COLLECTED DATA:
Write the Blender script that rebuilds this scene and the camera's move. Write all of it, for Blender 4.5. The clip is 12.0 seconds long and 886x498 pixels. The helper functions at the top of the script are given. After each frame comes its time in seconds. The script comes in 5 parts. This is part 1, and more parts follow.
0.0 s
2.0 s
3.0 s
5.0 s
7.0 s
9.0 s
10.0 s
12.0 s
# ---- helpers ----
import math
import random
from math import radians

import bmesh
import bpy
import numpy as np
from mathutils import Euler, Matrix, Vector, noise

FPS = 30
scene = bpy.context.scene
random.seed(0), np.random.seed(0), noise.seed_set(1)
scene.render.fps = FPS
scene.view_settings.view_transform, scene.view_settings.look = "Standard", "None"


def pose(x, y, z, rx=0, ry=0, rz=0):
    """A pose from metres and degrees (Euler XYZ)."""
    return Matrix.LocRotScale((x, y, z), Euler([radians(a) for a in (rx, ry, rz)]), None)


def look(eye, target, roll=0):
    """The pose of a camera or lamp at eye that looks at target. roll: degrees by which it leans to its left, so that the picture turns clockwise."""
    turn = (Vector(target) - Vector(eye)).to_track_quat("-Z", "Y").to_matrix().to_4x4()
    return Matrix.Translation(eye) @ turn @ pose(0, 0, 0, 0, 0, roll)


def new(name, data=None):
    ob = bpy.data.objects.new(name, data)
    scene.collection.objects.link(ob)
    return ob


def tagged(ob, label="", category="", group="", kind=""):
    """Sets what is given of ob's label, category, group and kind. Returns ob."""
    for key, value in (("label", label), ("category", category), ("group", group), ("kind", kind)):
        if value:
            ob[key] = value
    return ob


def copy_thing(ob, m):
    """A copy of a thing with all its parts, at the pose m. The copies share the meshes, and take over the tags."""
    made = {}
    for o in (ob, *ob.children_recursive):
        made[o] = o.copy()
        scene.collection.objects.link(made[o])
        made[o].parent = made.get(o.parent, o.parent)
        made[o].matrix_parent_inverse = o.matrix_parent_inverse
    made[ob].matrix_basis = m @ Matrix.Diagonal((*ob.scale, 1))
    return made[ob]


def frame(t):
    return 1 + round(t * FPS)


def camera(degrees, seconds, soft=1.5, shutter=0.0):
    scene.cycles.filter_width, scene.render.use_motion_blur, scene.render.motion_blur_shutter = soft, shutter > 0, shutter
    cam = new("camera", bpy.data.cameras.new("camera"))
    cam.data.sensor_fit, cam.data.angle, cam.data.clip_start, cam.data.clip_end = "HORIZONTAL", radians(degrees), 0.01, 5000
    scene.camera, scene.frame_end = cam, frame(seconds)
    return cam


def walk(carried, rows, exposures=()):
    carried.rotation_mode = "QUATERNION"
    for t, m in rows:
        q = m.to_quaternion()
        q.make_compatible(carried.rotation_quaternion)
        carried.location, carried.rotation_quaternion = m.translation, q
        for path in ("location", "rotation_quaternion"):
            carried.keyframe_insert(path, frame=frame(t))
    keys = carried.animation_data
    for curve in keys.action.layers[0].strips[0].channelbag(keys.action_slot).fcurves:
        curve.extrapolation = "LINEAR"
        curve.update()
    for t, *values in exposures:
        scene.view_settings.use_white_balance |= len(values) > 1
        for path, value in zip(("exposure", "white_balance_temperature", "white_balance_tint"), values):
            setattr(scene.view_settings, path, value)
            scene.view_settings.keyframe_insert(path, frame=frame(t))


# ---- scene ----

AIM:
Set down the lines above as they stand, starting with the first line and ending with the line that contains "scene.render.fps = FPS".

PROBLEM SOLUTION:
Write the Blender script that rebuilds this scene and the camera's move. Write all of it, for Blender 4.5. The clip is 12.0 seconds long and 886x498 pixels. The helper functions at the top of the script are given. After each frame comes its time in seconds. The script comes in 5 parts. This is part 1, and more parts follow.
0.0 s
2.0 s
3.0 s
5.0 s
7.0 s
9.0 s
10.0 s
12.0 s
# ---- helpers ----
import math
import random
from math import radians

import bmesh
import bpy
import numpy as np
from mathutils import Euler, Matrix, Vector, noise

FPS = 30
scene = bpy.context.scene
random.seed(0), np.random.seed(0), noise.seed_set(1)
scene.render.fps = FPS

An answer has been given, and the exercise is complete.